Die Erkenntnis, dass der Himmel unser Ziel ist und dass wir ihn bereits jetzt erleben können, lädt uns ein, unsere Lebensweise zu ändern. Wie können wir das tun?
1. In der Gnade leben
Die Sünde trennt uns von Gott, aber Seine Barmherzigkeit ruft uns immer zurück. Die Beichte und die Eucharistie sind wesentliche Wege, um unsere Seele für die Ewigkeit bereit zu halten.
2. Grenzenlos lieben
Im Himmel wird es keinen Groll und keinen Hass geben. Warum also nicht schon jetzt damit beginnen? Vergebung und Nächstenliebe sind Vorbereitungen auf das ewige Leben.

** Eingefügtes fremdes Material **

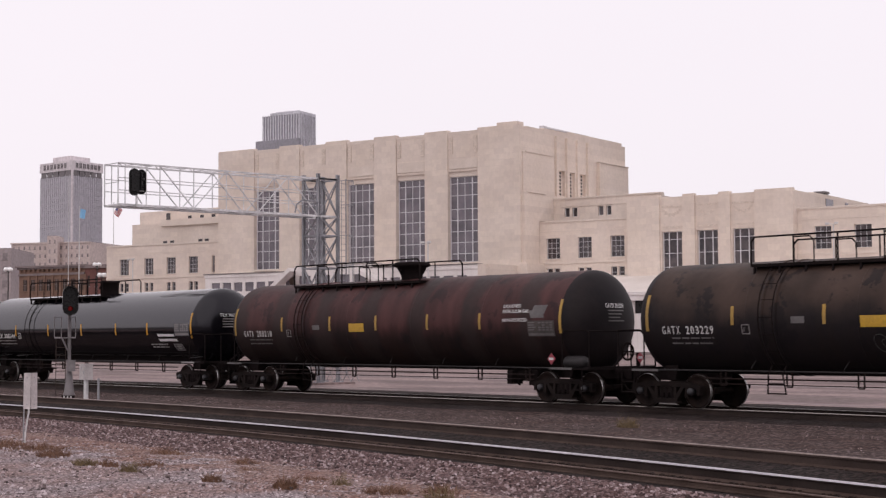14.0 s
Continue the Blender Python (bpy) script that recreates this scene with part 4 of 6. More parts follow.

3. Die Gegenwart Gottes suchen
Wir können den Himmel auf Erden leben, wenn wir beten, Christus in anderen erkennen und mit Hoffnung leben.
4. Den Tod nicht fürchten
Der Tod ist nicht das Ende, sondern der Beginn des wahren Lebens. Der heilige Franz von Assisi nannte den Tod „Schwester“, weil er uns in die ewige Umarmung Gottes führt.
Fazit: Der Himmel ist kein Traum, sondern unsere zukünftige Realität
Der Himmel ist keine Illusion und kein Märchen, das uns trösten soll. Er ist die größte Wahrheit unseres Glaubens. Er ist die vollkommene Gemeinschaft mit Gott und den Heiligen. Er ist die Fülle der Liebe und des endlosen Glücks.
Wenn wir mit dieser Gewissheit leben, wird sich unsere Art zu lieben, zu leiden und zu hoffen verändern. Jesus hat uns den Himmel versprochen. Er ist nicht nur ein Ort, an den wir nach dem Tod gehen, sondern eine Wirklichkeit, die jetzt beginnt – in jeder Tat der Liebe, in jedem Gebet und in jedem Opfer, das im Glauben dargebracht wird.
Möge unser Leben hier auf Erden eine Vorbereitung auf den Himmel sein, damit wir, wenn die Zeit kommt, keine Angst haben, die Schwelle zu überschreiten, die uns in die Gegenwart Gottes für alle Ewigkeit führen wird.
„Kommt her, ihr Gesegneten meines Vaters, und nehmt das Reich in Besitz, das für euch seit Grundlegung der Welt bereitet ist“ (Matthäus 25,34).